Sendo assim, entende-se que a adoção consentida é juridicamente possível, desde que realizada por pessoas previamente habilitadas.
“Não mascaramos os problemas que podem ser enfrentados em tal tipo de adoção, também denominada adoção direta, sendo que o maior deles está centrado na efetiva possibilidade de as crianças serem entregues a pessoas com as quais a família biológica não tenha qualquer vínculo, ou que sejam entregues por motivos escusos ou, ainda, que sejam entregues a pessoas não habilitadas.

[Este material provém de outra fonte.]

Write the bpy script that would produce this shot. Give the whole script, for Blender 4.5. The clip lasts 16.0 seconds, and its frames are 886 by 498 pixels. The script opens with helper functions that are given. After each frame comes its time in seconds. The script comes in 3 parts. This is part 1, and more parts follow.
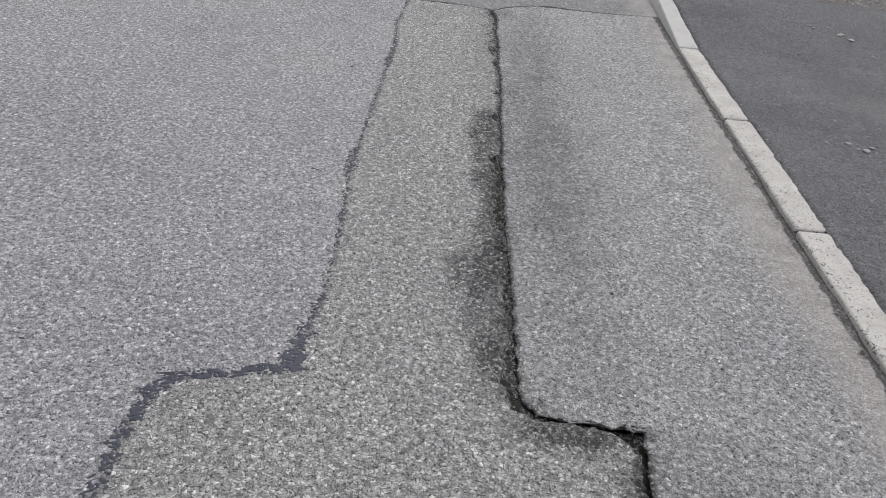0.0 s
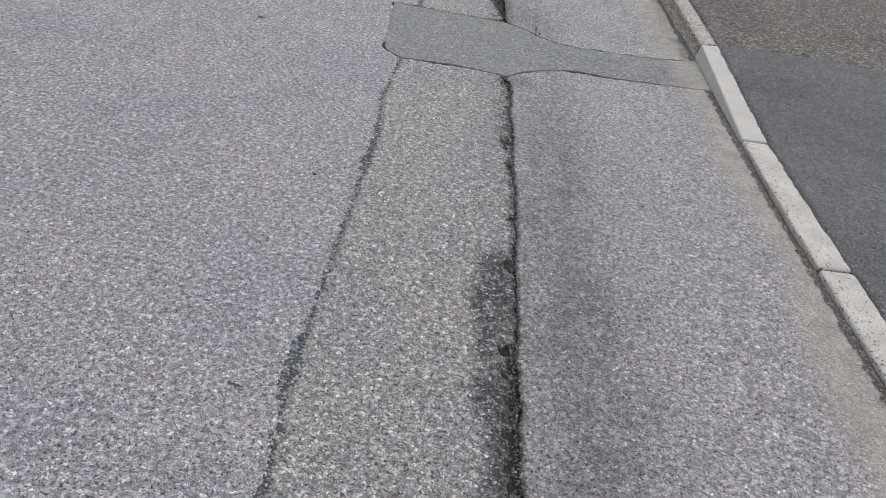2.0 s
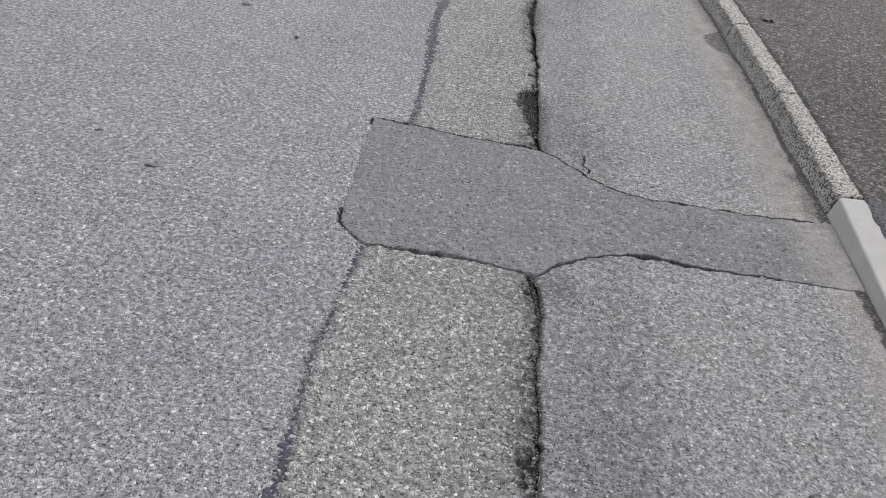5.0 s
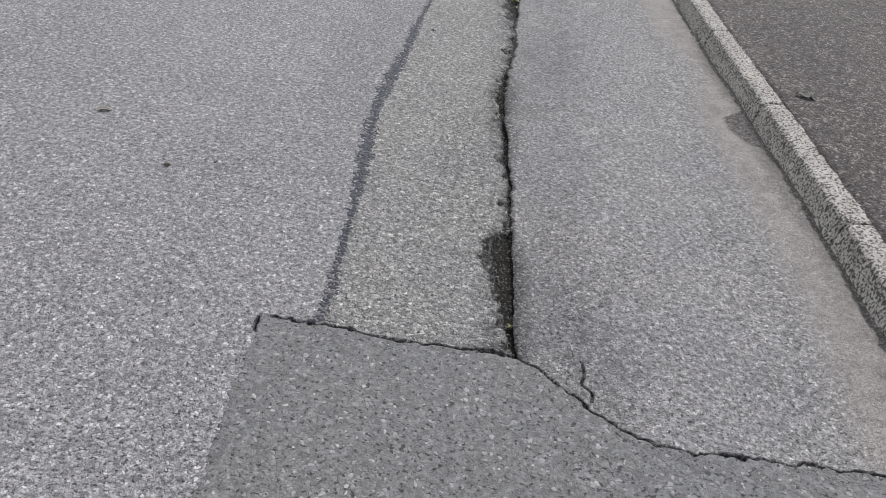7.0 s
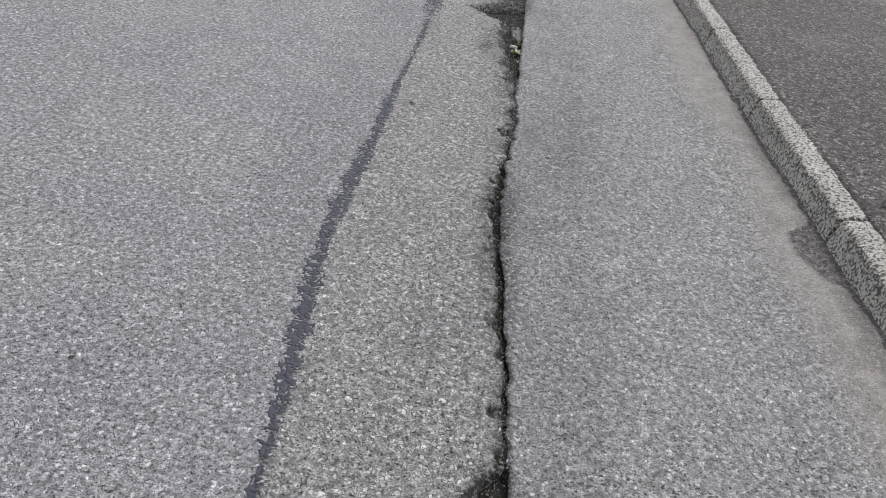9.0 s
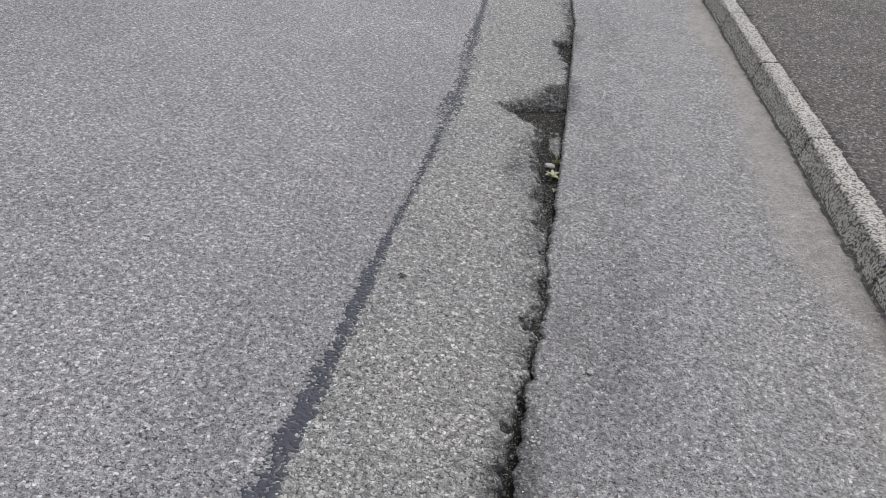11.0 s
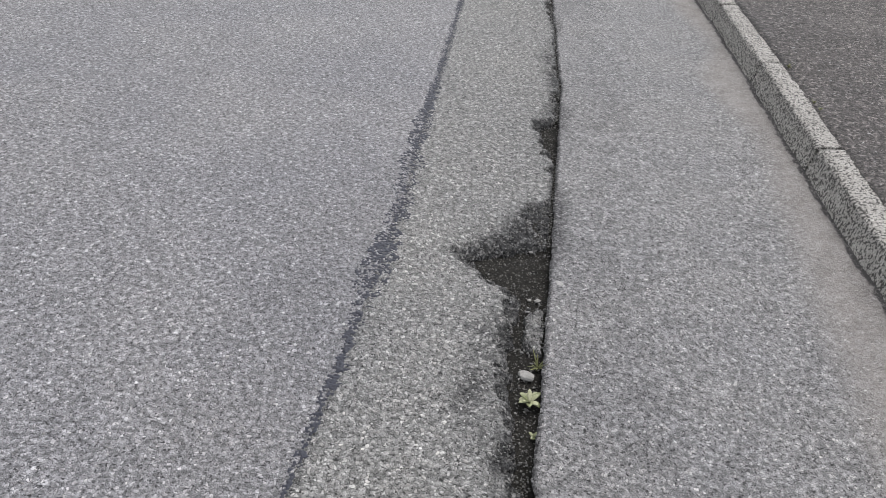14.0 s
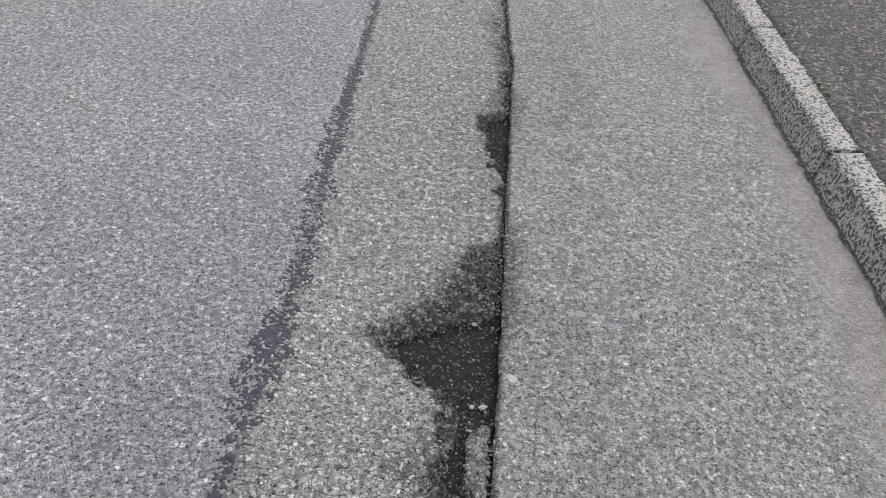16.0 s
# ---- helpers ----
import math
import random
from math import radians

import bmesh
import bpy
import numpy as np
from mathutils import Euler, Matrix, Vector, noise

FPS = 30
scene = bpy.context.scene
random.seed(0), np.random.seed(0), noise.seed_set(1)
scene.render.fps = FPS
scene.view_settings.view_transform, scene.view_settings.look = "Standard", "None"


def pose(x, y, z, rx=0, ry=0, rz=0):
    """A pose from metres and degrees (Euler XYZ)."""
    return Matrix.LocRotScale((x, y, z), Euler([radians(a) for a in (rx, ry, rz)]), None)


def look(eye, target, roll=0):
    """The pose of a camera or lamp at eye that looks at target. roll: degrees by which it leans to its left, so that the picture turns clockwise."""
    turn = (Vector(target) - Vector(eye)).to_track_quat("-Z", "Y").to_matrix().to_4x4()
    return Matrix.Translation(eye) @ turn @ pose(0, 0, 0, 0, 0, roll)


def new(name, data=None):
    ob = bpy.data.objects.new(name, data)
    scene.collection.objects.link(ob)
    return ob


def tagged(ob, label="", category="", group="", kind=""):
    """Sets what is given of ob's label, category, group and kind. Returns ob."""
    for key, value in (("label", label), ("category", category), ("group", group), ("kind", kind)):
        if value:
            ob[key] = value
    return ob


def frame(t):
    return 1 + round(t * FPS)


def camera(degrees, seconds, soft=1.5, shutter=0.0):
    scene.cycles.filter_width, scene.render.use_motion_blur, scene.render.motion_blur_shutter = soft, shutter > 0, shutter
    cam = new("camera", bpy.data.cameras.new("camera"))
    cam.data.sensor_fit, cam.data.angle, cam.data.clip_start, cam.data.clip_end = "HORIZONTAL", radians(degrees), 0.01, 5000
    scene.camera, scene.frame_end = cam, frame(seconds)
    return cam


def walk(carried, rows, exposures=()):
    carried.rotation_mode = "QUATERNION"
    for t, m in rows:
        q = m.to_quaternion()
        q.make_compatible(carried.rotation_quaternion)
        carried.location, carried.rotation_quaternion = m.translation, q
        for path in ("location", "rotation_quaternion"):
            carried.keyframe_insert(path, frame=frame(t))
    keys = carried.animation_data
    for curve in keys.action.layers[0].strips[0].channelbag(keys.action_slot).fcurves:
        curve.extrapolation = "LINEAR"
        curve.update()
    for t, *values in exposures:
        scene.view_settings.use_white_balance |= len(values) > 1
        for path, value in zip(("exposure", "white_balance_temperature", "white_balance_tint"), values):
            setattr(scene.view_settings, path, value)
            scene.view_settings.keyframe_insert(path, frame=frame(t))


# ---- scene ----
cam = camera(58.4, 16.0, soft=0.85)
PATH = [
    (0, (0.353, 0.276, 1.417), (0.403, 1.956, 0.332), 9.1),
    (0.5, (0.299, 0.58, 1.415), (0.383, 2.255, 0.325), 10.4),
    (1, (0.281, 0.87, 1.399), (0.4, 2.557, 0.33), 10.9),
    (1.5, (0.323, 1.16, 1.402), (0.38, 2.847, 0.33), 11.4),
    (2, (0.289, 1.495, 1.413), (0.356, 3.166, 0.315), 11.8),
    (2.5, (0.28, 1.788, 1.371), (0.39, 3.473, 0.3), 11.6),
    (3, (0.344, 2.104, 1.392), (0.4, 3.791, 0.32), 11.5),
    (3.5, (0.318, 2.388, 1.393), (0.413, 4.064, 0.305), 11.4),
    (4, (0.289, 2.676, 1.384), (0.387, 4.357, 0.304), 10.8),
    (4.5, (0.324, 2.986, 1.384), (0.366, 4.645, 0.268), 11.9),
    (5, (0.309, 3.288, 1.381), (0.288, 4.946, 0.262), 11.6),
    (5.2, (0.282, 3.413, 1.384), (0.281, 5.091, 0.296), 10.6),
    (7.3, (0.332, 4.707, 1.337), (0.351, 6.379, 0.239), 10.8),
    (7.5, (0.344, 4.792, 1.363), (0.333, 6.463, 0.263), 10.3),
    (8, (0.32, 5.064, 1.338), (0.319, 6.74, 0.246), 11.8),
    (8.2, (0.296, 5.16, 1.334), (0.332, 6.839, 0.247), 11.9),
    (10.3, (0.335, 6.329, 1.355), (0.279, 7.969, 0.213), 8.4),
    (10.5, (0.344, 6.432, 1.377), (0.255, 8.089, 0.26), 8.7),
    (11, (0.328, 6.691, 1.359), (0.22, 8.373, 0.283), 9.9),
    (11.5, (0.29, 6.94, 1.36), (0.224, 8.633, 0.297), 9.2),
    (12, (0.341, 7.232, 1.351), (0.214, 8.929, 0.301), 8.7),
    (12.5, (0.354, 7.411, 1.354), (0.211, 9.1, 0.293), 8.0),
    (13, (0.276, 7.643, 1.352), (0.253, 9.317, 0.257), 10.5),
    (13.5, (0.273, 7.84, 1.337), (0.273, 9.501, 0.222), 11.7),
    (14, (0.342, 8.059, 1.348), (0.242, 9.73, 0.253), 8.0),
    (14.5, (0.299, 8.272, 1.327), (0.249, 9.935, 0.217), 9.4),
    (15, (0.292, 8.475, 1.329), (0.267, 10.124, 0.197), 8.6),
    (15.5, (0.372, 8.659, 1.32), (0.311, 10.279, 0.149), 6.6),
    (16, (0.365, 8.813, 1.3), (0.394, 10.386, 0.065), 8.9),
]
walk(cam, [(t, look(eye, target, roll)) for t, eye, target, roll in PATH],
     [(0, 0.87), (13.0, 0.87), (14.0, 0.88), (15.0, 0.88), (16.0, 0.93)])

# sky and sun: a bright overcast day
world = bpy.data.worlds.new("overcast_sky")
scene.world = world
world.use_nodes = True
wn = world.node_tree
sky = wn.nodes.new("ShaderNodeTexSky")
sky.sky_type = "NISHITA"
sky.sun_disc = False
SUN_EL, SUN_ROT = radians(58), radians(25)
sky.sun_elevation, sky.sun_rotation = SUN_EL, SUN_ROT
veil = wn.nodes.new("ShaderNodeHueSaturation")
veil.inputs["Saturation"].default_value = 0.2
bg = wn.nodes["Background"]
bg.inputs["Strength"].default_value = 0.15
wn.links.new(sky.outputs[0], veil.inputs["Color"])
wn.links.new(veil.outputs[0], bg.inputs["Color"])
sun_data = bpy.data.lights.new("sun", "SUN")
sun_data.energy, sun_data.angle, sun_data.color = 1.5, radians(40), (1.0, 0.965, 0.95)
sun = new("sun", sun_data)
sun.matrix_world = look((0, 0, 0), (-math.sin(SUN_ROT) * math.cos(SUN_EL), -math.cos(SUN_ROT) * math.cos(SUN_EL), -math.sin(SUN_EL)))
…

Acreditamos que o maior risco esteja, inclusive, na entrega dos filhos a pessoas não preparadas para a adoção”, pontua.
Pessoas não habilitadas
A advogada aponta que a realidade em que pessoas não habilitadas recebem crianças diretamente da família biológica é bastante comum, principalmente em pequenas cidades. “Ao final, o juízo, após anos de convivência e do vínculo afetivo solidificado, obriga-se a ratificar uma situação já consolidada de fato, principalmente da filiação socioafetiva.”
“No caso em comento, a adoção seria realizada por uma prima da gestante, configurando adoção intrafamiliar devidamente prevista no artigo 50, parágrafo 13, Inciso II, não havendo, portanto, qualquer ilegalidade nesse sentido”, ela acrescenta.
Em comentário à segunda decisão, Silvana avalia que a questão migratória é de suma importância para entender o contexto de vulnerabilidade das famílias que cruzam as fronteiras com seus filhos, a grande maioria sem documentos.
“É preciso verificar se os pais estão descumprindo as obrigações inerentes ao exercício do poder familiar, se praticam maus-tratos, abusos, se são negligentes ou deixam a prole em abandono. É preciso ver além, pois a situação envolve a necessidade de políticas públicas para acolher essa população vulnerável, de forma que possam, efetivamente, cuidar de seus filhos”, aponta.